2. SLEEP. As I was cleaning out my classroom I found some goals that I had my homeroom write back in August when we were holding classes. I wrote my goals for the year down too. On my middle finger I wrote “Get at least 7 hours of sleep a night” I am proud to say that 98% of the time, I stuck to that goal. I coached soccer so sometimes it just wasn’t possible. I never stayed up late doing school stuff. You just have to realize that its not that serious. Things will get done when they get done. Didn’t finish all the grading you wanted? That’s fine, do it on your planning block. Didn’t call all the parents you wanted? That’s fine, finish it tomorrow. If you don’t sleep, I promise you that the kids are going to sound ten times louder than the actually are the next day.
3. Teaching is one big science experiment in which every day is a new day and you can change things however you want. If something is not going the way you envisioned, change it. As long as you are on board 100% and you are enthusiastic about it, the kids will eventually accept the change as well. Change the look of your classroom. Change the consequences. Change the way you teach. Doesn’t matter. Just realize that you are the scientist and the classroom is your lab. Don’t go overboard, but don’t be afraid to change things.
4. Serenity Prayer…this has been my motto all year. Once I let go and realized that I can’t control everything, my emotional well being vastly improved. It doesn’t matter the quality of your school, you just cannot control everything. I told myself and eventually I started telling my students, I don’t care what happens outside my classroom, but in here, I run things. And still you can’t control whether or not a student wants to learn in the classroom. As long as your doing everything you can do and as long as you can go home at night and say “I tried” then you are doing your job. I turned to laughter. Crying was too emotionally draining. Find a friend and just laugh about the ridiculousness. Don’t complain about. Just laugh. Realize that this whole experience is sort of what Alice felt like falling down the rabbit whole. Reason goes out the window so stop trying to make sense of it all.

And that’s it. I have no other wise words to depart on you. I am here for you though, especially if you want a good laugh…remember that time my students stuck neon green gum to my chair and I sat on it?!?!? Yeah that was funny…

May 24, 2011

Well that’s it. Year one down. Like my roommate said “it was kind of anticlimactic.” The year as a whole was a rollercoaster ride, however, waking up for the last day of school seemed no different than any other day. And when the bell rang to let the kids go, I packed up my stuff and left too. That was that.

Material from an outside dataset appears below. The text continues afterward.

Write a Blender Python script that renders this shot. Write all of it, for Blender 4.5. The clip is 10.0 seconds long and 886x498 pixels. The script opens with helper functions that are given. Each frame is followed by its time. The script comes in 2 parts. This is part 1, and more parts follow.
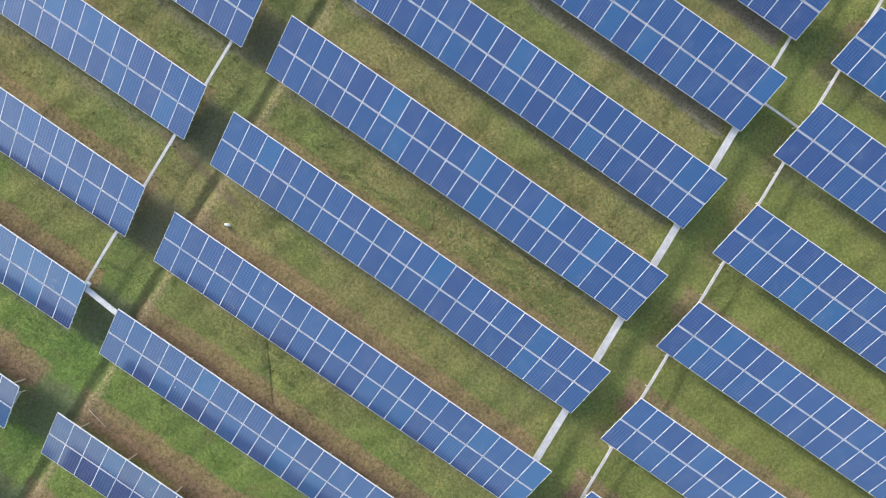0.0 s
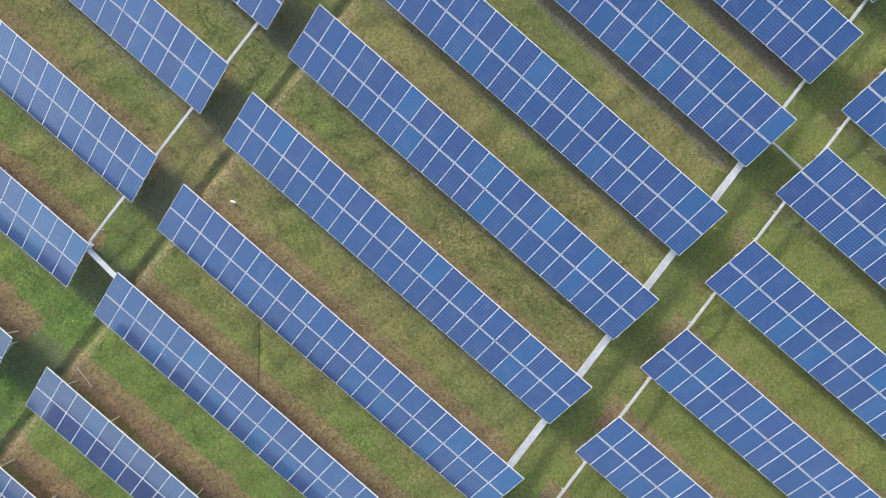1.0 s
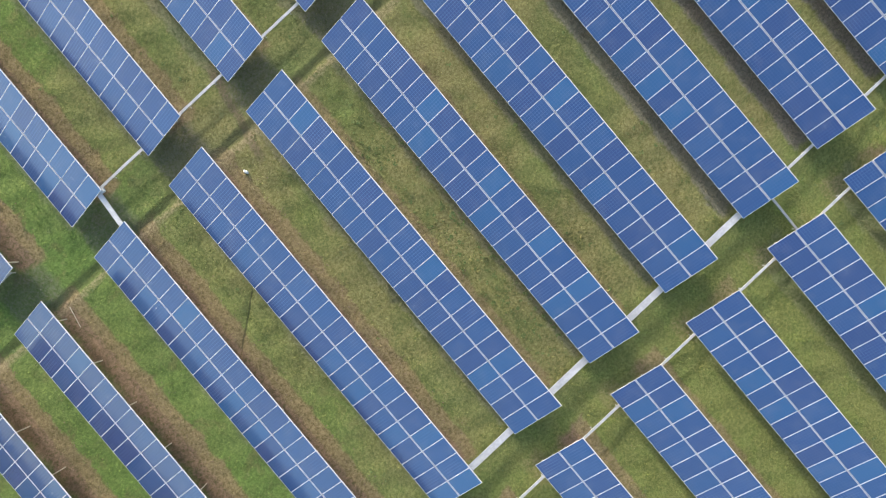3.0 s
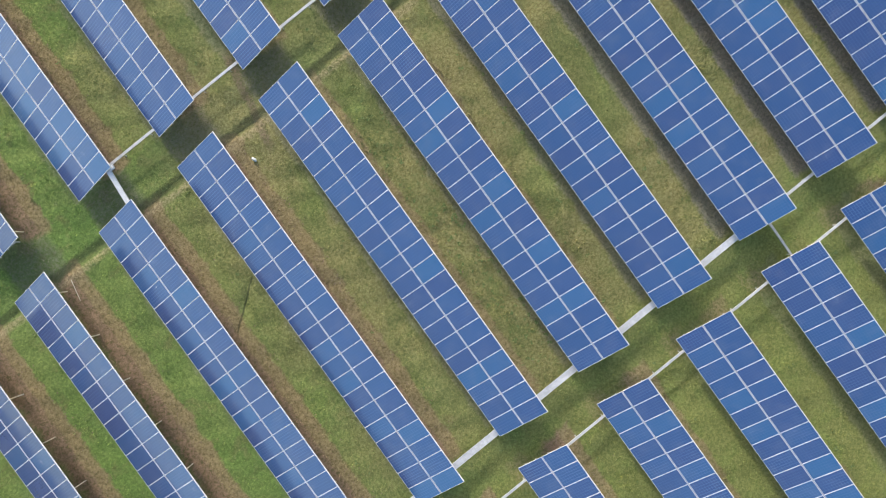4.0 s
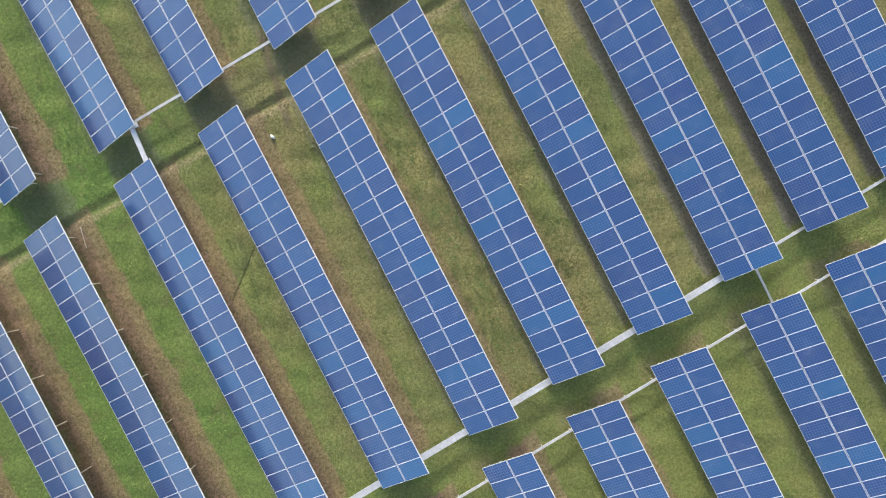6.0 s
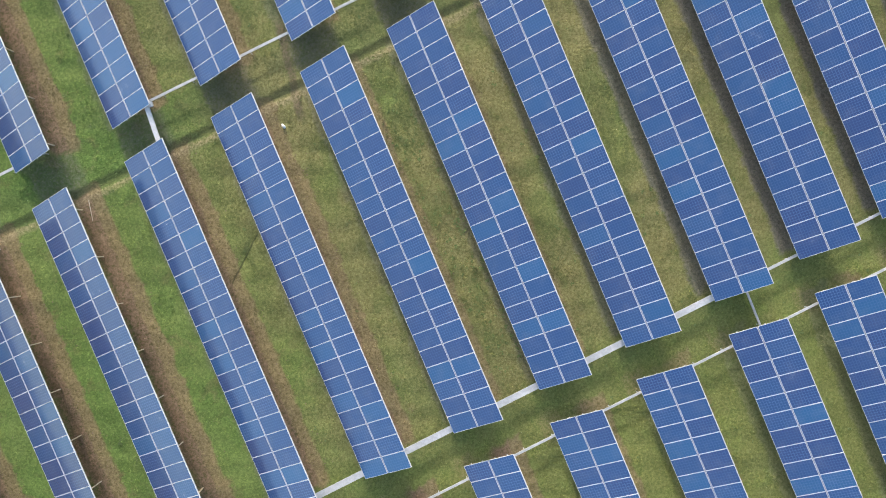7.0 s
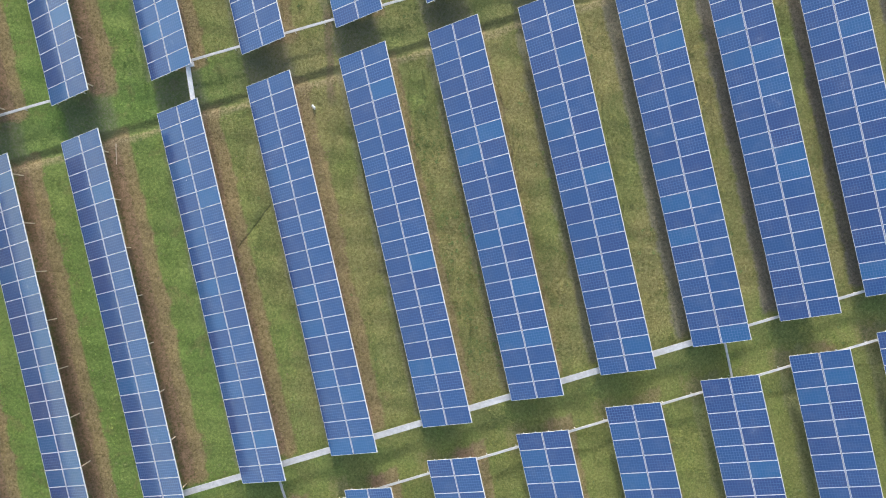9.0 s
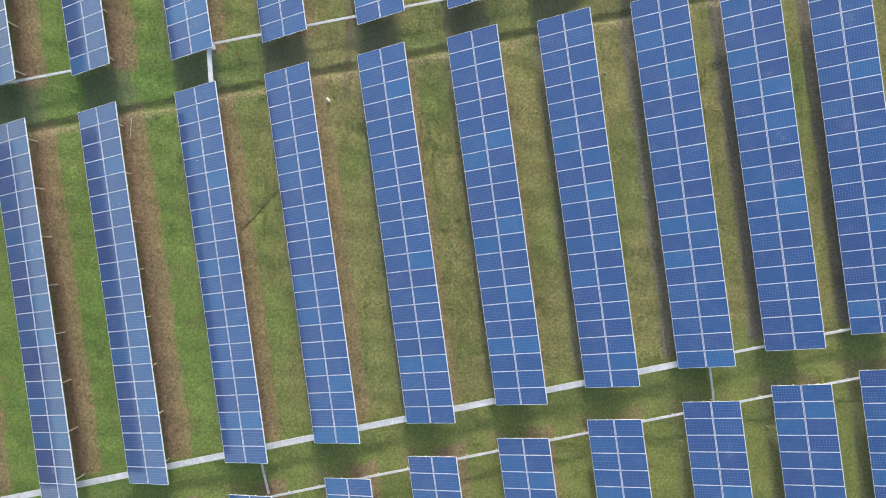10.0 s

I am pretty sure I was just in shock that I made it to the last day of school. I mean there were certainly days in the year where I didn’t think I was going to make it. Heck, there were days in May when I thought “Can I really make it another 13 days?!” But I did.

What were my thoughts on the year? Too many to rehash. Do I think I grew as a teacher? Its really unclear because its hard to discern what I changed consciously and what I changed because of “outside” forces. I do believe that I learned how to mentally deal with my situation and that’s how I made it to May. I learned how to not let everything bother me. I learned to keep my school work at school except for on Sundays. I learned to just turn my head and laugh at the insanity around me.

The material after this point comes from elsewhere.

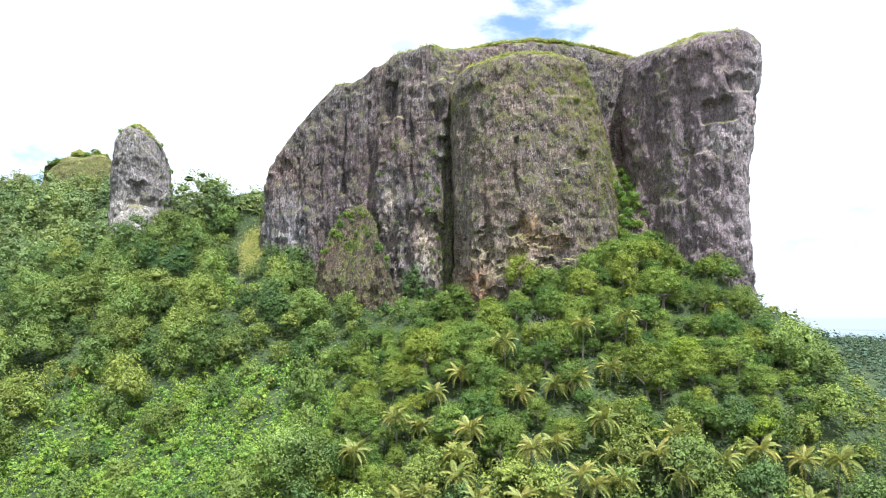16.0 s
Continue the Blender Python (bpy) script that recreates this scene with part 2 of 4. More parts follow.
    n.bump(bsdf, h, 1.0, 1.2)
    return m


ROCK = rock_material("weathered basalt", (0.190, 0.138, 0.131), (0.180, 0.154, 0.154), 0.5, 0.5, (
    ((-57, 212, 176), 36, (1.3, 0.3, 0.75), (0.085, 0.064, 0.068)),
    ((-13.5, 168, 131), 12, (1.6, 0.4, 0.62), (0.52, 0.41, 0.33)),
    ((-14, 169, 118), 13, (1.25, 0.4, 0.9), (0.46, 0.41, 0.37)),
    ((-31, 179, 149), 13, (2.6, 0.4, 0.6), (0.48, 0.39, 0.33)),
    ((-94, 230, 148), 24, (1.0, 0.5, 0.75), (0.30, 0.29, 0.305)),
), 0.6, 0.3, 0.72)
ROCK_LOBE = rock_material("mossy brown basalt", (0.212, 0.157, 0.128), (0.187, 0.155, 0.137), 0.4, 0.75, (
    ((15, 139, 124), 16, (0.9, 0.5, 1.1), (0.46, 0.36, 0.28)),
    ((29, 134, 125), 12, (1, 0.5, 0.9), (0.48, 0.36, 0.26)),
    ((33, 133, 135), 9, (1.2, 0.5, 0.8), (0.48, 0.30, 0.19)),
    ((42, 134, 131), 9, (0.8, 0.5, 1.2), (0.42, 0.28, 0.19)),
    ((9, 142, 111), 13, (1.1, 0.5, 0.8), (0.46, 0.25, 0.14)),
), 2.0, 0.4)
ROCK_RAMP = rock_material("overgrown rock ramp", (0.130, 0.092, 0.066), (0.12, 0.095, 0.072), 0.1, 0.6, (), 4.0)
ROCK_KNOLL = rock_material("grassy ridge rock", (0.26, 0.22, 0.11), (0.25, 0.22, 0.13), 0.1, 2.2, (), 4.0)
# the pale patches lighten the right flank in colour, as its sunlit side
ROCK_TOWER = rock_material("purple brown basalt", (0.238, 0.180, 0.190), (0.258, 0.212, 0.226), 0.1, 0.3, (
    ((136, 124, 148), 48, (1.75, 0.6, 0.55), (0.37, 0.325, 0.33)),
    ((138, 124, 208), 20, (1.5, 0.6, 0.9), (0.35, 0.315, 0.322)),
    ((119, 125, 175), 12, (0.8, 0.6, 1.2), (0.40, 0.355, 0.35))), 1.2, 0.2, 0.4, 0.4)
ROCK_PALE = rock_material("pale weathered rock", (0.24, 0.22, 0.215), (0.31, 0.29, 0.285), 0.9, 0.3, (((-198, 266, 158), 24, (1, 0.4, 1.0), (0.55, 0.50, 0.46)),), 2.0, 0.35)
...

But what was the best part of the year? The friendships I have made over the year. I have a small group of really close friends and I am not sure what I would do without them. They make this whole thing bearable, especially my roommate and neighbors. I am not sure I would have made it to May without them. Really and truly. They make this whole ordeal worth it…

But here I am speaking as if it’s over! Ha. Far from it! Yes its true I am moving on to a different school, however, I am still in the program and I still have one fully year of teaching to go before I can truly talk of the “bonds between friends that will last a lifetime.”

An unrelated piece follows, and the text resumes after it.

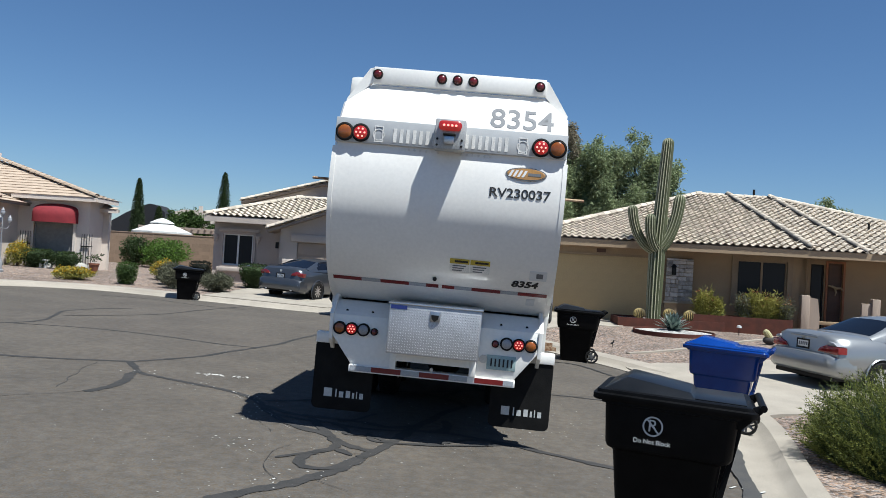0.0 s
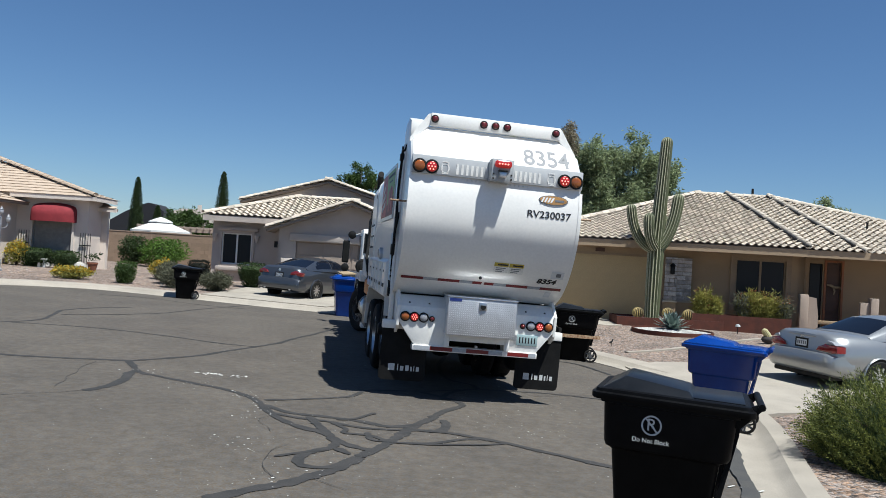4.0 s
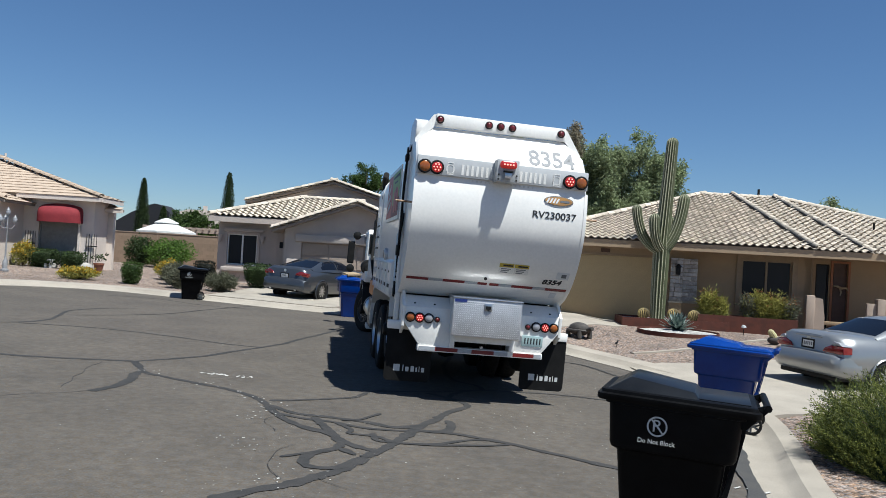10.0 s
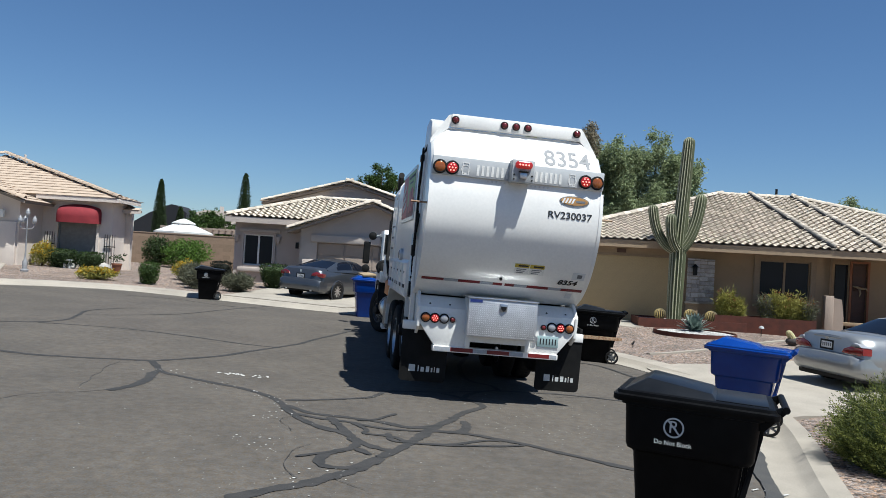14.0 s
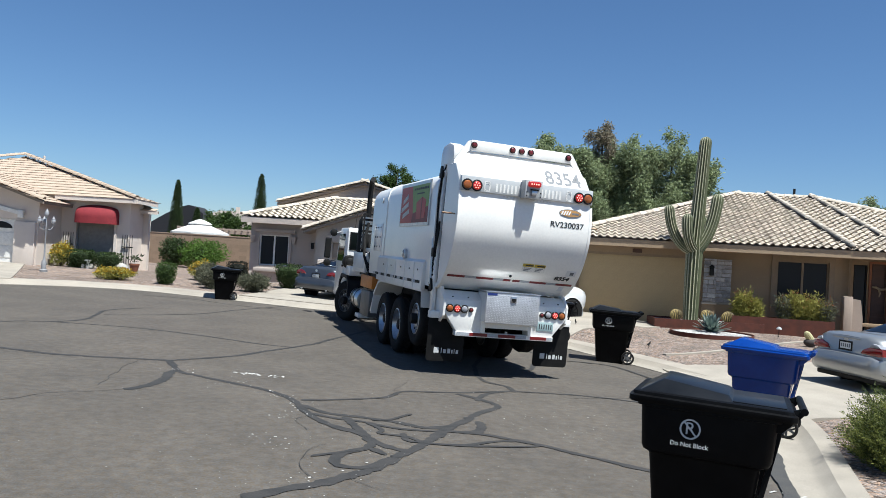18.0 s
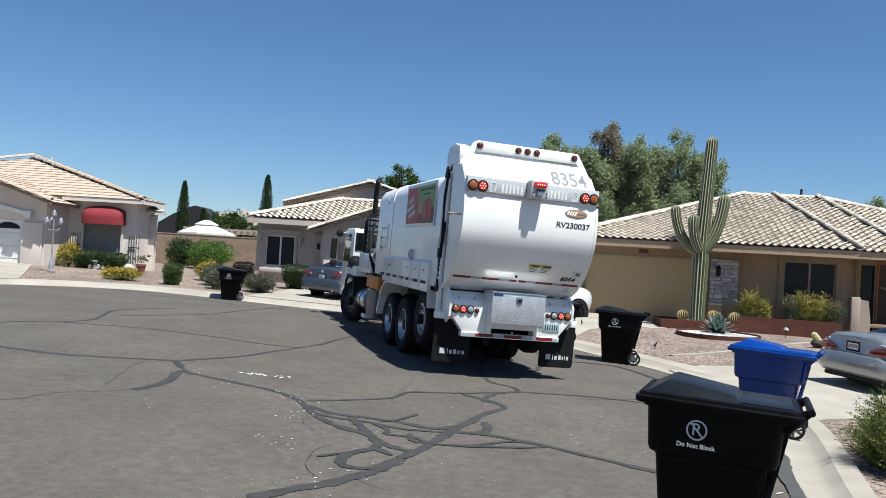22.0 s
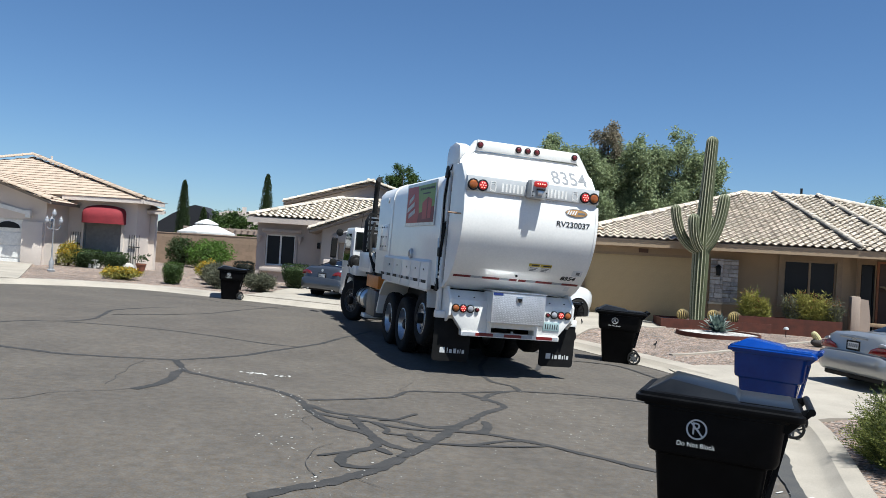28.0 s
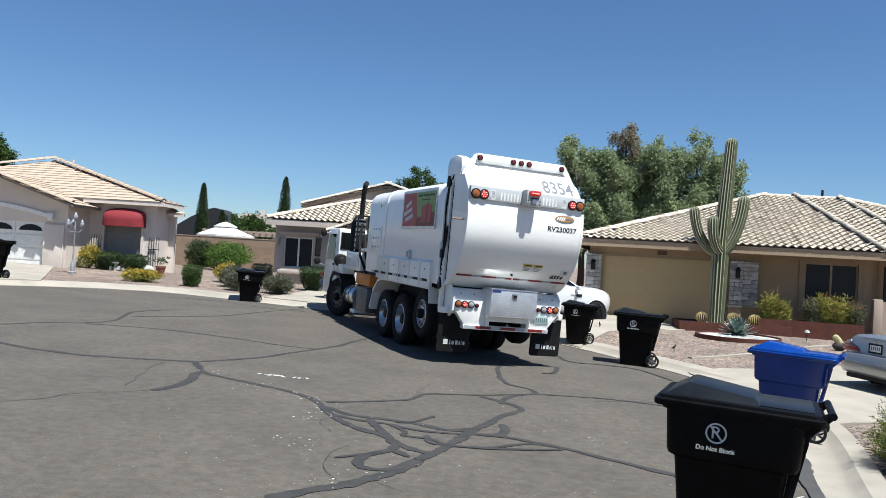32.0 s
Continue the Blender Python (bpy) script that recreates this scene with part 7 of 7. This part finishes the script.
# the lift of the bin: seconds, metres towards the truck, metres up, degrees of tilt over the hopper
LIFT = [(4.7, 0.0, 0.0, 0), (5.1, 0.02, 0.12, 0), (5.5, 0.06, 0.48, 0), (5.8, 0.2, 0.74, 0), (6.1, 0.42, 1.08, 0), (6.5, 0.72, 1.62, 4), (7.0, 1.3, 2.3, 35), (7.5, 1.75, 2.6, 95), (8.2, 1.8, 2.7, 125),
        (9.0, 1.8, 2.66, 115), (9.8, 1.8, 2.7, 125), (11.2, 1.75, 2.6, 95), (11.9, 1.35, 2.2, 35), (12.5, 0.95, 1.0, 6), (12.9, 0.78, 0.25, 0), (13.2, 0.6, 0.03, 0), (13.6, 0.2, 0.0, 0), (13.9, 0.0, 0.0, 0)]
ARM_OUT = [(0.0, 2.25), (1.6, 2.25), (2.6, 0.35), (3.0, 0.0), (4.6, 0.0)]
ARM_IN = [(14.2, 0.0), (14.5, 0.25), (15.0, 1.5), (15.5, 2.25), (32.0, 2.25)]


def way_at(t):
    """The truck's plan place and turn between the rows."""
    return [float(np.interp(t, [r[0] for r in TRUCK_WAY], [r[i] for r in TRUCK_WAY])) for i in (1, 2, 3)]


def motions():
    walk(TRUCK, [(t, TILT @ pose(x, y, 0, 0, 0, turn)) for t, x, y, turn in TRUCK_WAY])
    # wheels roll by the way that the rear axles have gone
    times = [0.25 * i for i in range(129)]
    gone, last, rolls = 0.0, None, []
    for t in times:
        x, y, turn = way_at(t)
        ax = Vector((x - 4 * math.sin(radians(turn)), y + 4 * math.cos(radians(turn))))
        if last is not None:
            gone += (ax - last).length
        last = ax
        rolls.append((t, gone))
    keep = [r for i, r in enumerate(rolls) if i in (0, len(rolls) - 1) or abs(r[1] - rolls[i - 1][1]) > 1e-4 or abs(rolls[i + 1][1] - r[1]) > 1e-4]
    for w in WHEELS:
        at, r = w.location.copy(), w.location.z
        steer = 22 if w.name.startswith("front_wheel") else 0
        walk(w, [(t, pose(at.x, at.y, at.z, 0, 0, steer) @ pose(0, 0, 0, -math.degrees(s / r))) for t, s in keep])
    # bin and gripper
    x, y, turn = way_at(9.0)
    stand = TILT @ pose(x, y, 0, 0, 0, turn)
    base = LIFT_BIN.matrix_basis.copy()
    local = stand.inverted() @ base
    rows = [(0.0, base)]
    for t, near, up, tilt in LIFT:
        rows.append((t, stand @ Matrix.Translation((-near, 0, up)) @ Matrix.Translation(local.translation) @ pose(0, 0, 0, 0, -tilt, 0) @ Matrix.Translation(-local.translation) @ local))
    walk(LIFT_BIN, rows + [(32.0, base)])
    c = local.translation
    grip = lambda near, up, tilt=0: Matrix.Translation((c.x - 0.52 - near, c.y + 0.03, 0.56 + up)) @ pose(0, 0, 0, 0, -tilt, 0)
    walk(LIFT_ARM, [(t, grip(n, 0)) for t, n in ARM_OUT] + [(t, grip(n, u, a)) for t, n, u, a in LIFT] + [(t, grip(n, 0)) for t, n in ARM_IN])


motions()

Summer school starts in two days. In January I realized that I am going to have to take summer school seriously or at least more so than most second years. I need to undo the bad habits that I have picked up and re-teach myself how to be an effective teacher. But the thought of re-teaching myself everything in just three weeks is overwhelming. So I decided to focus on two things that I think are crucial to any classroom and that I personally need the most work with: consequences and rewards.

For the first three months, I did really well with following a consequence ladder and it sort of worked. It worked well for the kids who were truly good kids but stepped out of line every once in awhile. It didn’t work well with the “bad” kids and it didn’t work well once I sent them to the office. But by November I stopped being so consistent. It was a lot of work on myself and I was barely staying afloat. Come January, I was making up consequences as they came to me. You have detention! You stay when the bell rings! You go sit in the corner! It worked for the most part, however, there were major consistency issues that even the kids would call me out on and they were right! Someone would get caught eating and would have detention while someone else caught doing the same thing may just lose 5 points for the day. That’s were the issue lies. The kids need to know if they do x, then y is the consequence no matter who the offender is. Children really seem to pickup on fairness. If you treat them fairly, they will, more times than not, react appropriately. So I am going to pay close attention to our consequence ladder in the classroom this summer and make sure I am CONSISTANT.

BUT more important than consequences, in my eyes, are rewards. Ideally, I want my classroom to be based around rewards and not consequences. I want to motivate the kids to learn, not beat them down. At the beginning of the year, I plan to come down hard with consequences, but I will also come down hard on rewards. I am not sure entirely what my reward system will be like yet, but I believe its going to be centered around groups. As the second semester progressed, I used groups in my classroom more and more until I finally just left them in groups. If managed correctly and if the rules are clearly stated, groups work wonders. I do a lot less running around and the kids do a lot more working. By May I rarely had a kid asleep in my classroom and I believe its because they were able to ask neighbors for help instead of just put their head down and give up. I want my kids to take pride in their groups and I want them to motivate each other in the groups. I may not be able to practice this in summer school because everyone (the other teachers) may not want to work in groups. However, I can practice praising the kids and their good behavior a lot more than I did in my classroom this year.

There are a lot of other things I want to change and I will contemplate this as the summer progresses.